With that, my database was loaded and I could do the CRUD operations. You could use the create_item function to individually add data values to a Cosmos DB container in any script as well.

Querying Data

When you work with Cosmos DB, one of the most frequent things you’ll have to do is to query data. You may need to look for a specific value, or pull a set of records that may need to be fixed. Whatever the case, you can use the query_items method to directly pass in a query and retrieve values. In my sample project, I did this in the scripts/data-query.py file with the following two functions:

def query_values_with_vin(container, vin):
    # https://azuresdkdocs.blob.core.windows.net/$web/python/azure-cosmos/4.0.0/index.html#query-the-database
    for item in container.query_items(
            query=f'SELECT * FROM mycontainer r WHERE r.VIN="{vin}"',
            enable_cross_partition_query=True):
        print(json.dumps(item, indent=True))

def query_values_with_city(container, city):
    # https://azuresdkdocs.blob.core.windows.net/$web/python/azure-cosmos/4.0.0/index.html#query-the-database
    for item in container.query_items(
            query=f'SELECT * FROM mycontainer r WHERE r.City="{city}"',
            enable_cross_partition_query=True):
        print(json.dumps(item, indent=True))

Since my data was all electric vehicles, the Vehicle Identification Number (VIN) was important. In the case of the dataset I used, the VIN is actually just the first 10 values instead of a full VIN number. Regardless, I could still use it as a search criteria in my Cosmos DB query. I also knew that something like City, would potentially be important with this data so I wrote a second function for that selection. Both of my custom functions showcase the SDK container query_items method in action.

If you notice in the SELECT clause of the query I specify a WHERE to select the values I need. I could further customize this query for a more refined search.

Deleting Data

Deleting data may also be a normal function for you. Especially in a situation where you need to maintain a Cosmos DB instance and potentially cleanup errors from customers.

In my sample project, in the scripts/data_delete.py I used the delete_item method from the SDK to be able to delete individual records that I had retrieved.
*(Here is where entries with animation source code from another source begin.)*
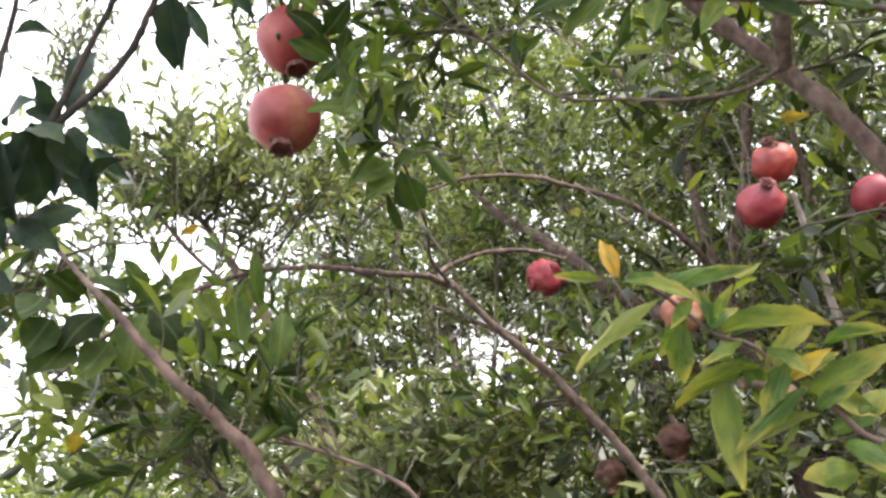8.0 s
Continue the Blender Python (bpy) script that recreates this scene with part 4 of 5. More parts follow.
pomegranate((-1.076, 2.069, 1.375), 0.036, (0.1, -0.3, -0.9), RIND_DRY, CALYX_DRY, "dried brown pomegranate hanging among leaves", stem=(-1.05, 2.02, 1.43), dents=0.7, seed=20)
pomegranate((-1.21, 2.03, 1.345), 0.034, (0.0, -0.3, -0.9), RIND_DRY, CALYX_DRY, "dried brown pomegranate hanging among leaves", stem=(-1.14, 1.9, 1.46), dents=0.7, seed=21)
pomegranate((-0.814, 1.969, 1.407), 0.02, (0.1, -0.6, -0.4), RIND_DRY, CALYX_DRY, "small dull reddish brown pomegranate low beside a trunk", stem=(-0.86, 2.1, 1.45), dents=0.4, seed=23)
pomegranate((-0.396, 1.611, 1.471), 0.022, (0.2, -0.6, -0.5), RIND_DRY, CALYX_DRY, "small dried red pomegranate behind a limb", stem=(-0.39, 1.52, 1.5), dents=0.7, seed=24)


# ---- plants close to the path ----
BLADES = {}


def single(owner, base, tip, width, material=None):
    """One leaf of its own from base to tip, its face turned up and to the path."""
    material = material or owner_leaf[owner.name]
    if material.name not in BLADES:
        BLADES[material.name] = [blade("leaf", material, c, f, w, k, a) for k, (c, f, w, a) in enumerate([(0.05, 0.35, 0.03, 0.12), (0.1, -0.2, 0.04, 0.16), (-0.05, 0.5, 0.02, -0.06), (0.1, 0.15, 0.05, 0.2), (0.0, 0.7, 0.03, 0.1), (0.12, 0.3, 0.06, 0.05)])]
    r = random.Random(int(abs(base[0] * 7919 + base[1] * 6007 + tip[2] * 5003) * 1000))
    base, tip = Vector(base), Vector(tip)
    way = tip - base
    length = way.length
    way.normalize()
    face = (Vector((-0.15, 0.4, 1.6)) - base).normalized() + Vector((0, 0, 0.35)) + Vector((r.uniform(-1, 1), r.uniform(-1, 1), r.uniform(-1, 1))) * 0.45
    side = face.cross(way).normalized()
    face = way.cross(side)
    m = Matrix((way, side, face)).transposed().to_4x4()
    m.translation = base
    leaf = part("leaf", BLADES[material.name][r.randrange(6)], owner)
    leaf.matrix_basis = m @ Matrix.Diagonal((length, width * 1.15, (length + width) / 2, 1))
    return leaf


owner_leaf = {}


def shoot(name, label, lines, bark, leaf_material, category="plant"):
    base = lines[0][0]
    root = [(base[0], base[1] + 0.01, -0.04, base[3] * 1.6), (base[0], base[1] + 0.005, base[2] * 0.55, base[3] * 1.25), (base[0], base[1], base[2] - 0.04, base[3] * 1.05)]
    top = thing(name, (base[0], base[1], 0), label, category)
    for i, q in enumerate(lines):
        q = root + q if i == 0 else q
        part("stem" if i == 0 else "side_stem", limb_mesh("stem", q, bark, sides=8, seed=i), top)
    owner_leaf[top.name] = leaf_material
    return top


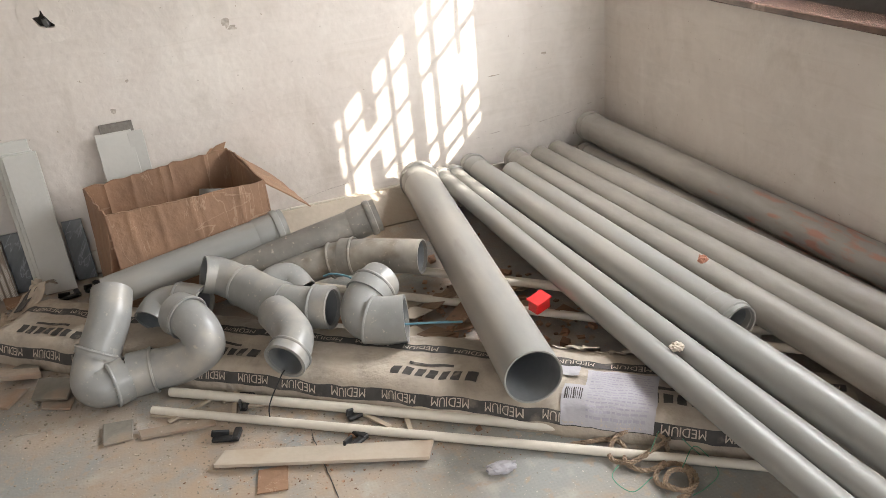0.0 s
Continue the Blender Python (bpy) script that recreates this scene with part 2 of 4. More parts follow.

I started with a query function to get values based on a VIN:

def query_values_with_vin(container, vin):
    response = []
    # https://azuresdkdocs.blob.core.windows.net/$web/python/azure-cosmos/4.0.0/index.html#query-the-database
    for item in container.query_items(
            query=f'SELECT * FROM mycontainer r WHERE r.VIN="{vin}"',
            enable_cross_partition_query=True):
        response.append(item)
    return response

Then I passed in the items and individually deleeted them by calling the delete function on each individually:

def delete_values(container, queried_values):
    for item in queried_values:
        # when deleting in a cosmos DB instance make sure to specify the right partition key
        # in the sample table I am using id but it could be anything you specifiy
        container.delete_item(item=item["id"], partition_key=item["id"])

When doing any of the CRUD operations, you probably want to add logging and exception handling. In these examples, I’ve made them necessarily simple and left out logging and exception handling.

Updating Data

Finishing out the CRUD operations, updating is also a routine task that you will usually have to do if you maintain a Comsos DB instance. In my sample project, in the file scripts/data_update.py I first query the cosmos instance for vehicles with a specific VIN:

def query_values_with_vin(container, vin):
    response = []
    # https://azuresdkdocs.blob.core.windows.net/$web/python/azure-cosmos/4.0.0/index.html#query-the-database
    for item in container.query_items(
            query=f'SELECT * FROM mycontainer r WHERE r.VIN="{vin}"',
            enable_cross_partition_query=True):
        print(json.dumps(item, indent=True))
        response.append(item)
    return response

With the values queried, I then modify one of the fields (in this case the ElectricVehicleType field):

# change the value of the ElectronicVehicleType to something else
for item in queried_values:
    item["ElectricVehicleType"] = "hey this is an update of the electronic vehicle type"

With the values updated locally, I then perist them to the Cosmos DB instance with the upsert_item method:

# in Azure updating and inserting is considered an Upsert
# modified from the upsert_item function at https://github.com/Azure/azure-sdk-for-python/blob/main/sdk/cosmos/azure-cosmos/samples/document_management.py#L106-L111
def update_value(container, updated_value):
    container.upsert_item(body=updated_value)

Then I just query the values again to verify that the updates have been saved:

# query again to show the change has saved
print("query values again and show update second \n")
queried_values = query_values_with_vin(container, QUERY_VIN)

Conclusion

In this post, I showed a few examples of using the Azure Cosmos DB Python SDK to script out some routine functions that developers do daily. The nice part about having these scripts is that you can easily run them again if you’re routinely asked to do things like data cleanup. I recommend checking out my sample project, and also reading through the Azure Tutorial. Having things like data operations scripted make work less error prone, and easier in the lifetime of an application. I’ve covered basics in this post, but you can take the examples and do more extensive work with any Cosmos DB project.